The objectives of the audit were to determine whether Frandzel & Share's legal bills were adequately supported and in compliance with the cost limitations set forth by RTC and the Federal Deposit Insurance Corporation (FDIC) and that charges for legal services provided to RTC were reasonable. The total fees paid to the law firm for RTC-related work during the audit period were $2,244,064. The audit sample covered $1,118,574, or 50 percent of the total. The IPA identified net questioned costs of $372,208.

Recommendations

That the Assistant General Counsel (AGC), Legal Operations Section, Legal Division, should:


(1) disallow $232,402 for fees not supported by time sheets,

(2) evaluate $61,662 in fees and expenses billed during the period in which
the firm did not have an effective legal services agreement (LSA) and ratify
amounts deemed reasonable and disallow any of the charges not approved,

(3) analyze the qualifications of employees working on RTC matters but not
listed on the LSA, determine how much of the $3,160 in questioned costs
should be ratified, and disallow any charges not approved,

(4) disallow $1,779 for excess time charges,

(5) disallow $1,571 for duplicate time charges,

(6) disallow $2,164 for unauthorized rate charges,

(7) disallow $11,388 for administrative time charges,

(8) disallow $1,693 for travel charges not reduced by 50 percent,

(9) disallow $1,789 for charges billed for non-RTC matters,

(10) disallow $939 for secretarial, clerical, and administrative charges,

(11) disallow $8,715 for learning curve and over staffing charges,

(12) disallow $448 for inappropriate or excessive charges,

(13) disallow $10,453 for unsupported expenses,

(14) disallow $23,333 for photocopying charges that exceeded the firm's
actual costs,

(15) disallow $3,560 for facsimile charges that exceeded the firm's actual
costs, and

(16) disallow $7,152 for database service charges that exceeded the firm?s actual costs.

Management Response

The AGC's response to a draft of this report provided the requisites for a management decision on each of the recommendations. Management disallowed a total of $100,870. Although management's corrective actions on recommendations 1 and 14 differed from the recommended corrective actions, we consider management's response as providing the requisites for a management decision.

Specifically, in recommendation 1, the OIG recommended that FDIC disallow $232,402 for fees not supported by time sheets. Management allowed $185,922 and disallowed $46,480. Management acknowledged that the firm was required to maintain supporting documentation, including original time sheets, for at least 4 years after payment. However, management did not believe that the firm's failure to maintain required documentation was a no cost alternative to outside counsel. Accordingly, after considering other factors, management determined that $46,480 was an appropriate disallowance.
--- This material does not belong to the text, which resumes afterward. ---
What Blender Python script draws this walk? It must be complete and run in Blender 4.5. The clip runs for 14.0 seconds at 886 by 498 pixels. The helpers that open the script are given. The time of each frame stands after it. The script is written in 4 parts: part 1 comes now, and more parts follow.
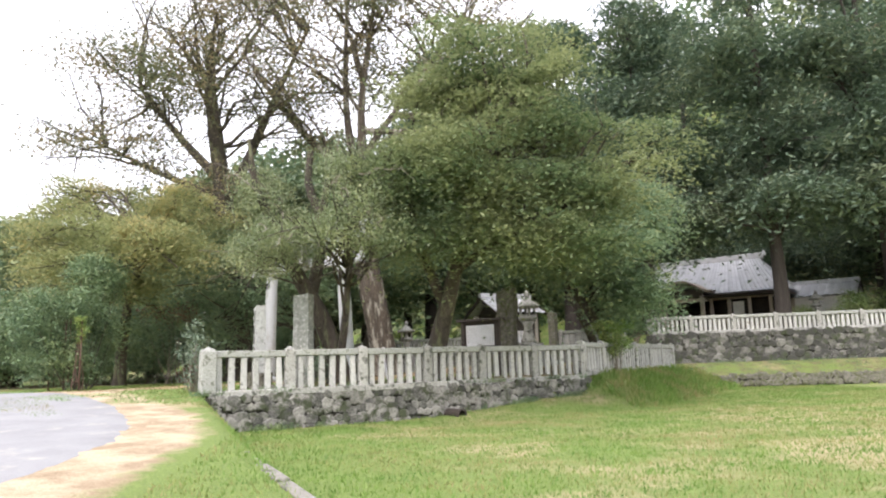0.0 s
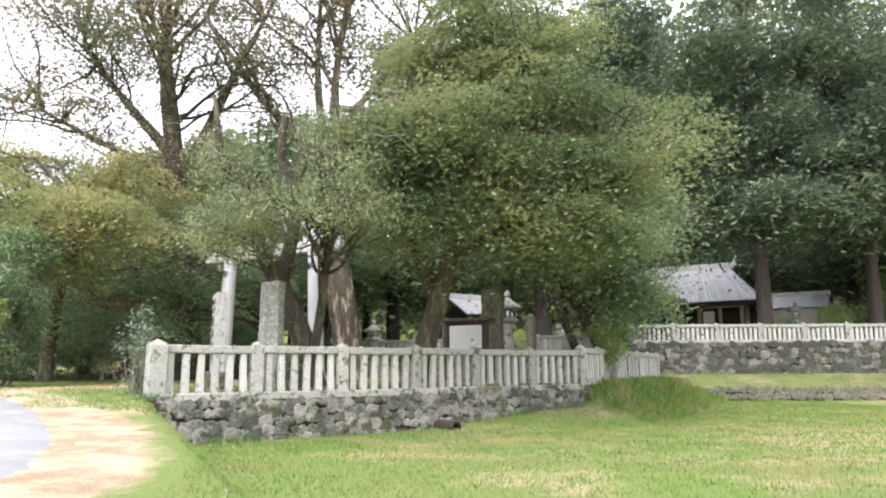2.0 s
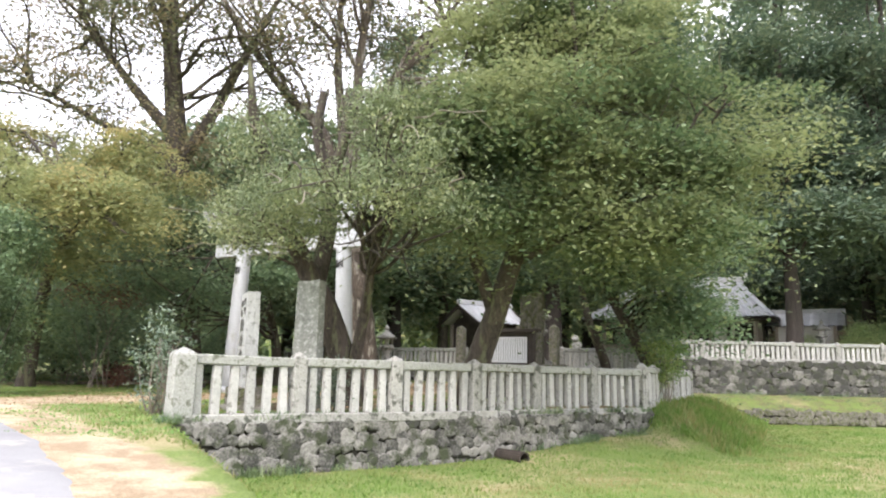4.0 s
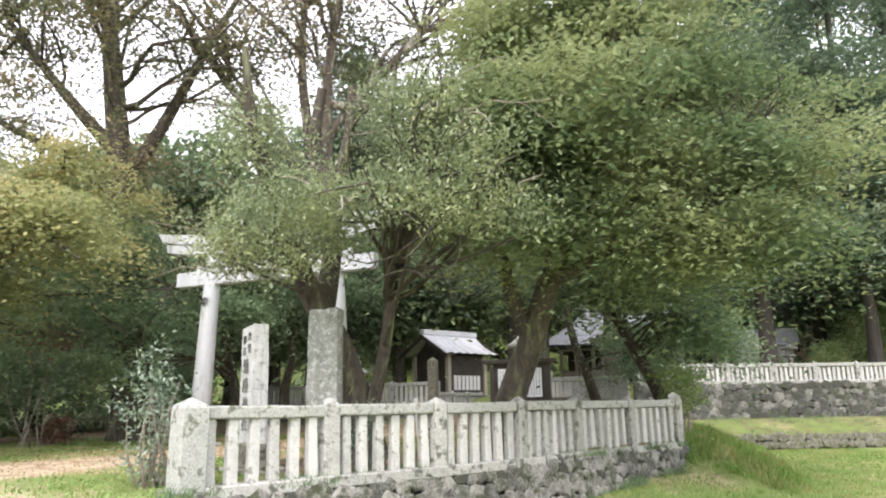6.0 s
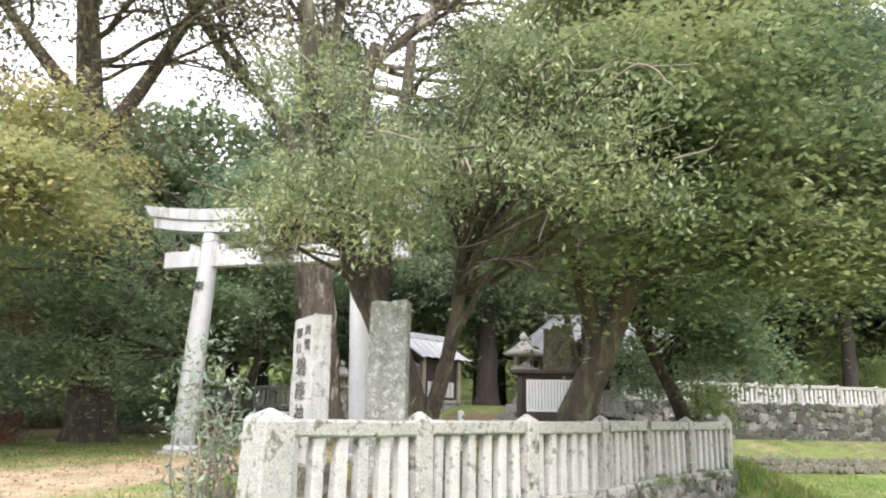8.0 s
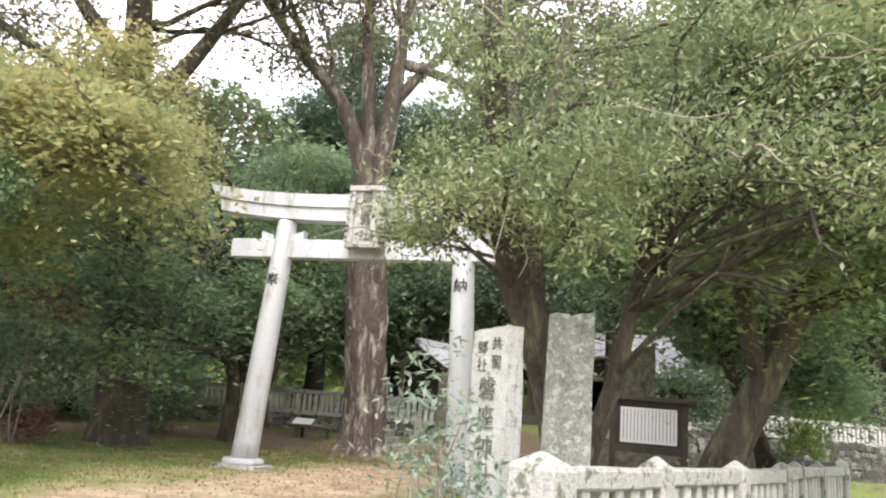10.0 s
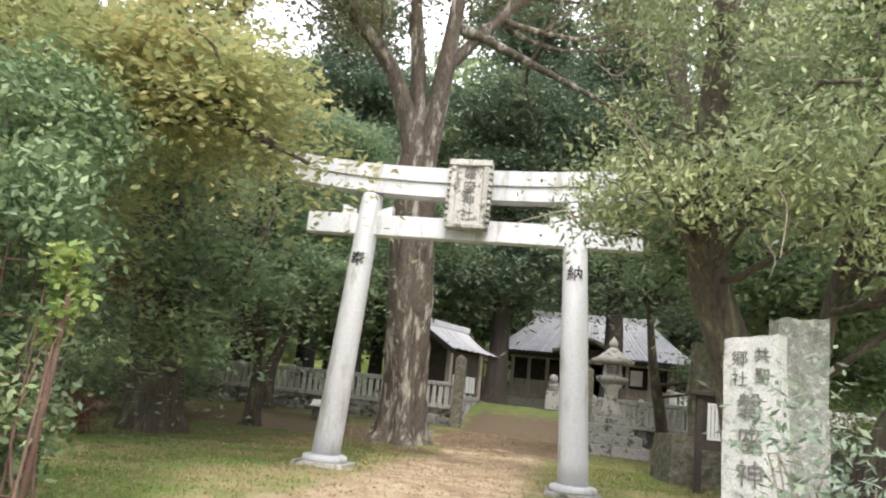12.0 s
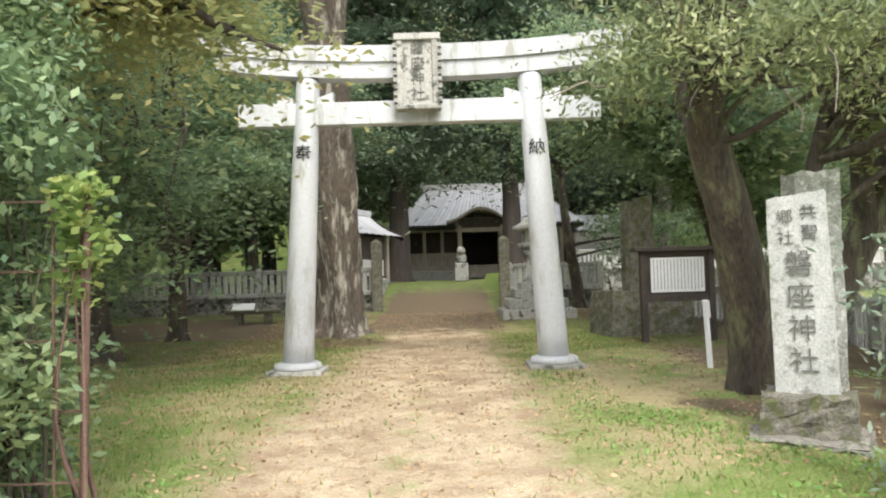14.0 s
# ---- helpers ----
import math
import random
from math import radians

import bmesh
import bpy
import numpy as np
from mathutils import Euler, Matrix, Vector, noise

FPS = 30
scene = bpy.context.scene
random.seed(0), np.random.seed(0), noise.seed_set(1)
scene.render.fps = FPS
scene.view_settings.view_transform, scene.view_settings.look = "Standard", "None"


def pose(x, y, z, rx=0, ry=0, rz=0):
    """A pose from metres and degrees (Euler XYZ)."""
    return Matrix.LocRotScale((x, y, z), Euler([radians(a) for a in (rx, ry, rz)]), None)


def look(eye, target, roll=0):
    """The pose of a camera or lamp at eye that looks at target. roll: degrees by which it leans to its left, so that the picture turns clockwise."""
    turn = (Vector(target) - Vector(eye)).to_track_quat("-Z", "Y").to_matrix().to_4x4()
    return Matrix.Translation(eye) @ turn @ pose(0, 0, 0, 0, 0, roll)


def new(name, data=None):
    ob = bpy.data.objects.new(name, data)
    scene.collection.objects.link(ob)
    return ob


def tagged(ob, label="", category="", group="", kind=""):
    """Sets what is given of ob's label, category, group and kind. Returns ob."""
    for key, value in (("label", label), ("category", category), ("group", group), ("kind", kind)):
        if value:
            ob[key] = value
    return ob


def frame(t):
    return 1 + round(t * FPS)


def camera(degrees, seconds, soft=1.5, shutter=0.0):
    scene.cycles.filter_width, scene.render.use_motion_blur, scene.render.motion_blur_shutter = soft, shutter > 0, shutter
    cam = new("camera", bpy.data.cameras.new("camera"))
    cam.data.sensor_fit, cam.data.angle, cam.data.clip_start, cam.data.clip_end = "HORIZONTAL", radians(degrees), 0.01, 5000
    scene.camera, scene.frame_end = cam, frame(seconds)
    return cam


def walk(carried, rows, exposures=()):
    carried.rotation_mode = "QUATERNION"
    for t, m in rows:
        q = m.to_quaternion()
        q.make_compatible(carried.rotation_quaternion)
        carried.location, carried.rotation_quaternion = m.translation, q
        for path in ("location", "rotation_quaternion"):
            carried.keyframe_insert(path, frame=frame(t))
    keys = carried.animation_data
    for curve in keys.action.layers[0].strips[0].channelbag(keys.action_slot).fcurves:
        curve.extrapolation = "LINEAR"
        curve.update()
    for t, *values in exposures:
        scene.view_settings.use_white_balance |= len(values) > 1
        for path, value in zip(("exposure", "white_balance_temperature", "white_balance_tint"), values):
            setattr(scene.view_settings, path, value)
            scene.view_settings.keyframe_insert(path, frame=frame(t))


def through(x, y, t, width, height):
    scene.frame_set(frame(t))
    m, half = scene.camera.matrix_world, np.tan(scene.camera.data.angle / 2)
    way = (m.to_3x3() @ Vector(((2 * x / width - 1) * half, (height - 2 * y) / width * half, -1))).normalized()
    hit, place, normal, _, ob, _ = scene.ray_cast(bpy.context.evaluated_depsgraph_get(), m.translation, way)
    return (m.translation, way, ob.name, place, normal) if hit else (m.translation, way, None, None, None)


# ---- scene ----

In the absence of time sheets, the OIG could not independently verify the questioned time charges. Therefore, for recommendation 1, the OIG will continue to question $232,402.

In recommendation 14, the OIG recommended that FDIC disallow $23,333 for photocopying charges that exceeded the firm's actual costs. Management allowed $20,594 and disallowed $2,739. Management stated that it has been the practice of both the FDIC and former RTC Legal Divisions to permit firms to bill at the maximum cap rate applicable for the time period involved. The FDIC specifically incorporated this policy into its December 1991 Guide for Outside Counsel, and it was not the intent of the RTC to impose a differing standard on its outside counsel with the February 1992 RTC Guide for Outside Counsel. Therefore, based on an analysis of the firm's LSA during the period in question, the Legal Division calculated that only $2,739 of the $23,333 exceeded the applicable cap rate.

However, RTC guidelines provided that photocopy charges be billed at actual documented costs or at a standard cost based on a documented cost study. The IPA determined that the firm's actual photocopy rate ranged from $.0230 to $.0281 per page, while the firm billed from $.08 to $.20 per page. The Legal Division subsequently revised its guidelines to allow firms to charge up to $.08 per page for photocopying. In view of the subsequent change to guidelines, the amount disallowed by the Legal Division does not appear to be unreasonable. Nonetheless, the IPA appropriately questioned the photocopying costs given the guidelines in effect at that time. Therefore, for recommendation 14, the OIG will question $23,333.

Based on the IPA's audit work, $372,208 was questioned in the draft report transmitted to management. In addition to the recommendations previously discussed, in recommendation 2, the OIG recommended that FDIC evaluate $61,662 in fees and expenses billed during the period in which the firm did not have an effective LSA and ratify amounts deemed reasonable and disallow any of the charges not approved. Management ratified all $61,662. Also, in recommendation 3, the OIG recommended that FDIC analyze the qualifications of employees working on RTC matters but not listed on the firm's LSA, determine how much of the $3,160 in questioned costs should be ratified, and disallow any of the charges not approved. Management ratified all $3,160. The OIG accepts the actions taken by management on recommendations 2 and 3 and, accordingly, reduced questioned costs to $0. After considering $100,870 in disallowances taken by management and management's comments on the IPA's findings, we will report questioned costs of $307,386 (including $244,634 in unsupported costs) in our Semiannual Report to the Congress.